After 1900 the American public lost interest in its new colonies, but the United States continued to expand its power in essentially imperialist ways. This was true principally in the Caribbean region, where the creation of formal and informal protectorates characterized American foreign policy in the period after the Spanish-American War. The war had spurred interest in the building of an isthmian canal, which was to be built as a national project; and following Panama's secession from Colombia in 1903, the project became a reality. The great strategic importance of the Panama Canal, thereafter joined with the considerable American stake in Cuba and its direct sovereignty over Puerto Rico, drew the nation further into Caribbean affairs.
Still fearful of European intervention and solicitous of the growing American economic interest in the area, policymakers in Washington viewed the chronic political instability of the Caribbean and Central American nations as an invitation to foreign penetration and an obstacle to local development. The Roosevelt Corollary to the Monroe Doctrine, enunciated by President Theodore Roosevelt in 1904, claimed for the United States an "international police power," which entailed a general right to intervene and keep order in the Western Hemisphere. Not only Roosevelt but his successors, William Howard Taft and Woodrow Wilson, steadily expanded American hegemony in the Caribbean. By World War I, Cuba, Panama, the Dominican Republic, Haiti, and Nicaragua were in some kind of protectorate status, while Puerto Rico remained an outright colony. Actual military interventions occurred in Cuba (1906–1909), Haiti (1915–1934), the Dominican Republic (1916–1924), Nicaragua (1912, 1927–1933), and Panama (intermittently and on a lesser scale).

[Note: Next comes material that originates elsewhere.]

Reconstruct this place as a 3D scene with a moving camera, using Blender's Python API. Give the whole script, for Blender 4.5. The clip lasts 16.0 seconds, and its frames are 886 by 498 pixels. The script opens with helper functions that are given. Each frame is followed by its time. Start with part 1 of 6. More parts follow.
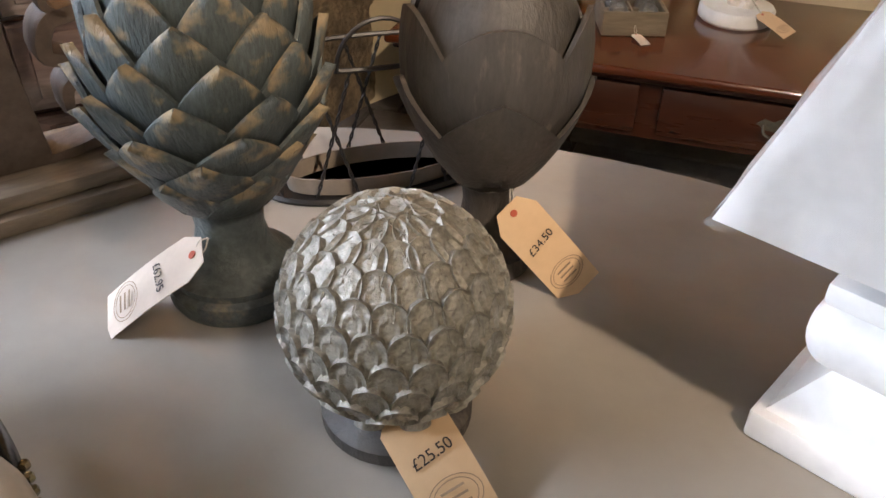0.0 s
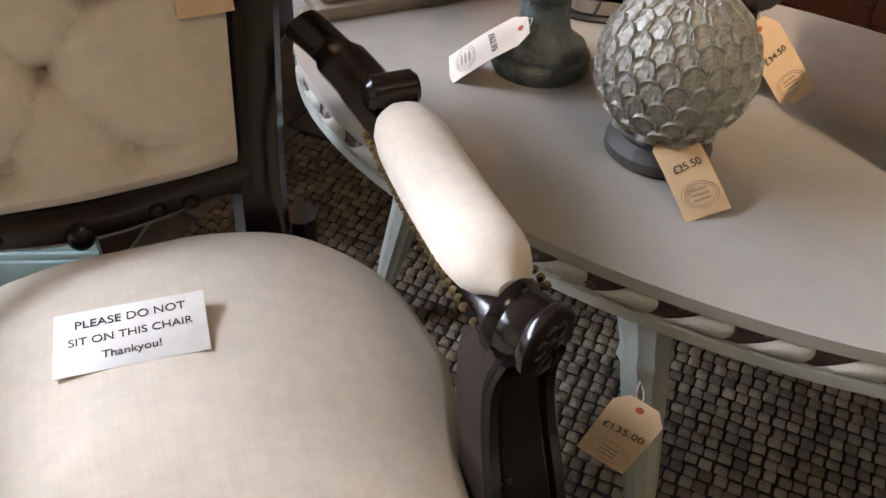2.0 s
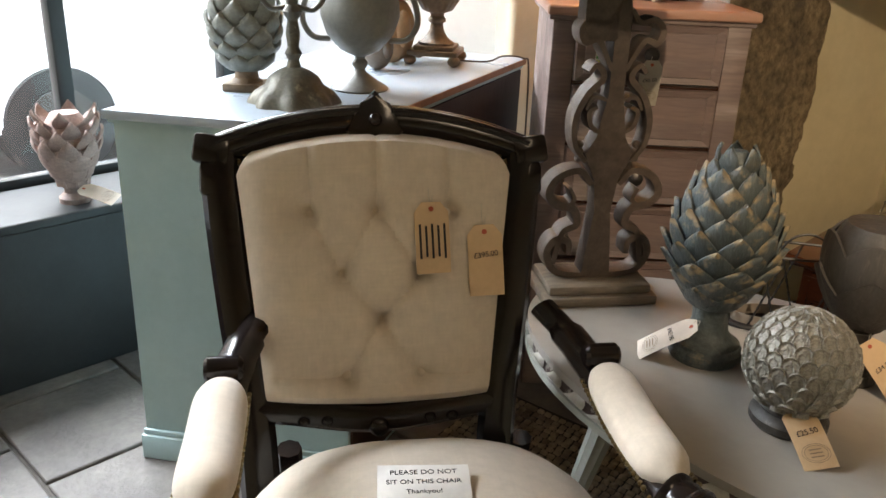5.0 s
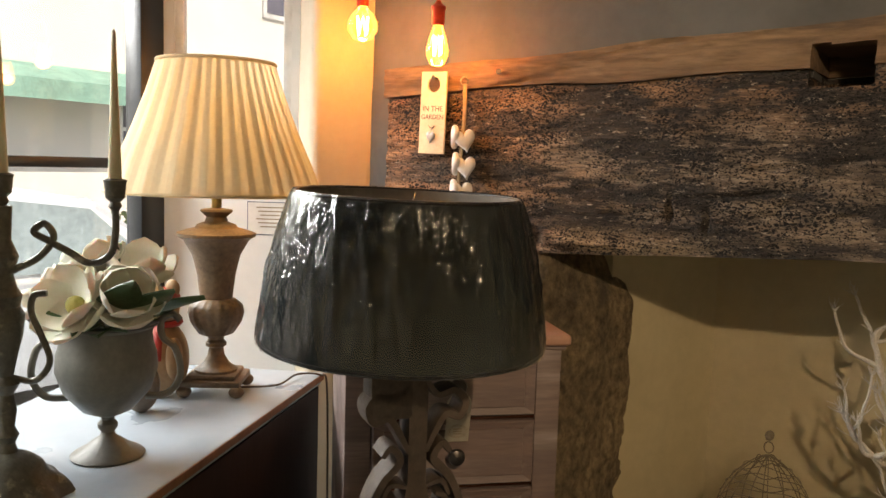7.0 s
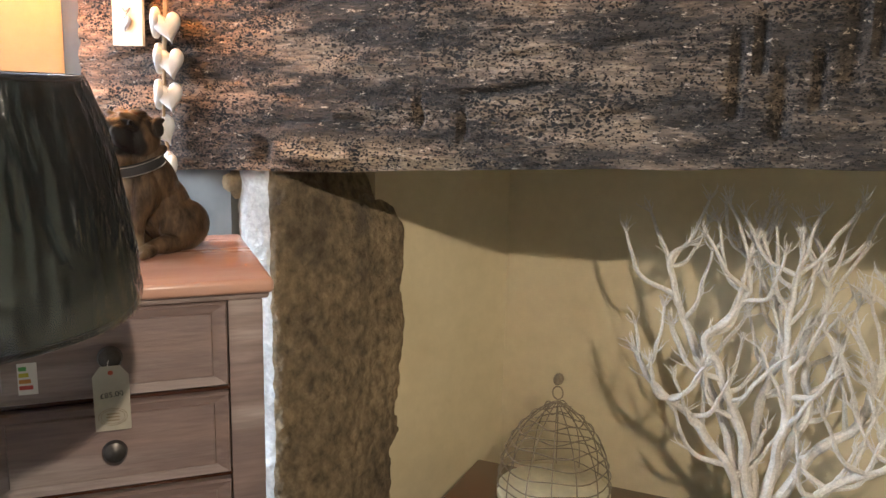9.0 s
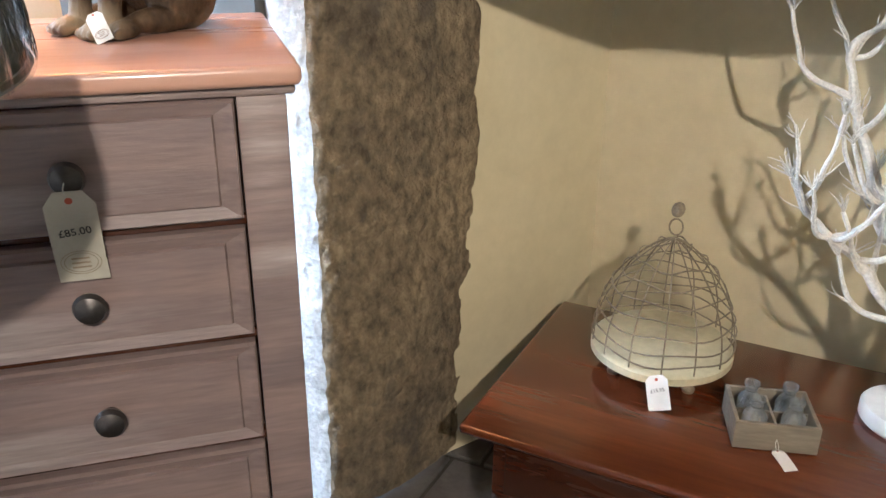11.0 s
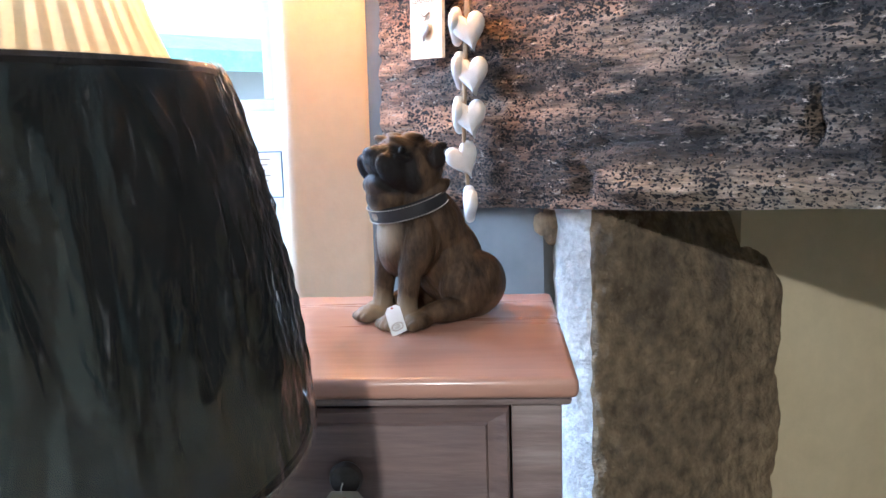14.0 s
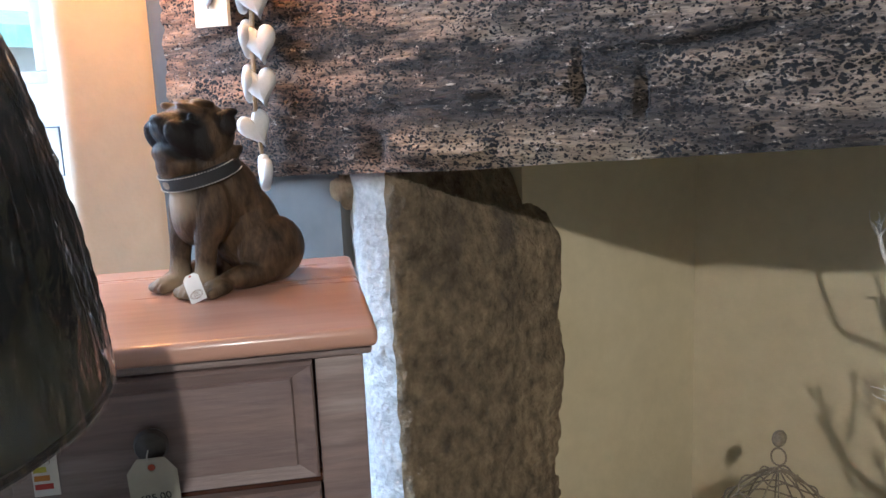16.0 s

Besides the use of special treaty relationships and military force, the United States attempted to maintain a "monopoly of lending," under which Caribbean governments would borrow money only in the United States; it also established customs receiverships in several countries, which effectively placed their government revenues under control of the United States. Meanwhile, private enterprise had permeated the region with American investment and business activity, while the one-crop economies of the Caribbean nations made them heavily dependent upon the American market. Thus, the nominally sovereign states of the Caribbean area were subject to American controls, both formal and informal, which made their real status essentially colonial.
After 1898, the United States was also active in the Far East, but its impact was weaker there than in the Caribbean. Faced with a huge and populous China, and competing with most of the other major world powers, American policymakers could not aspire to regional dominance or military solutions. The "dollar diplomacy" of the William Howard Taft administration (1909–1913) attempted to foster American investment in China and to create international financial arrangements, which would impose a Caribbean-style "monopoly of lending" upon the government of China. This attempt to mobilize American economic strength as a diplomatic tool accomplished little in the Far East, however, on account of both the difficulties of the situation itself and the limited interest of the nation's business and financial leaders. The earlier Open Door policy of 1899–1900, therefore, remained the principal basis of policy. It represented little more than an attempt to obtain a general agreement to preserve the existing treaty system of shared control in China, and thus equality of economic opportunity in China for the United States. The policy was not very effective, and the Chinese market never came near to meeting the inflated expectations of the West. In general, the limited objectives and relative ineffectiveness of American activities in the Far East fell well short of real imperialism in this period, although the United States was long a party to the treaty system by which the Western powers jointly had imposed a limited protectorate upon China.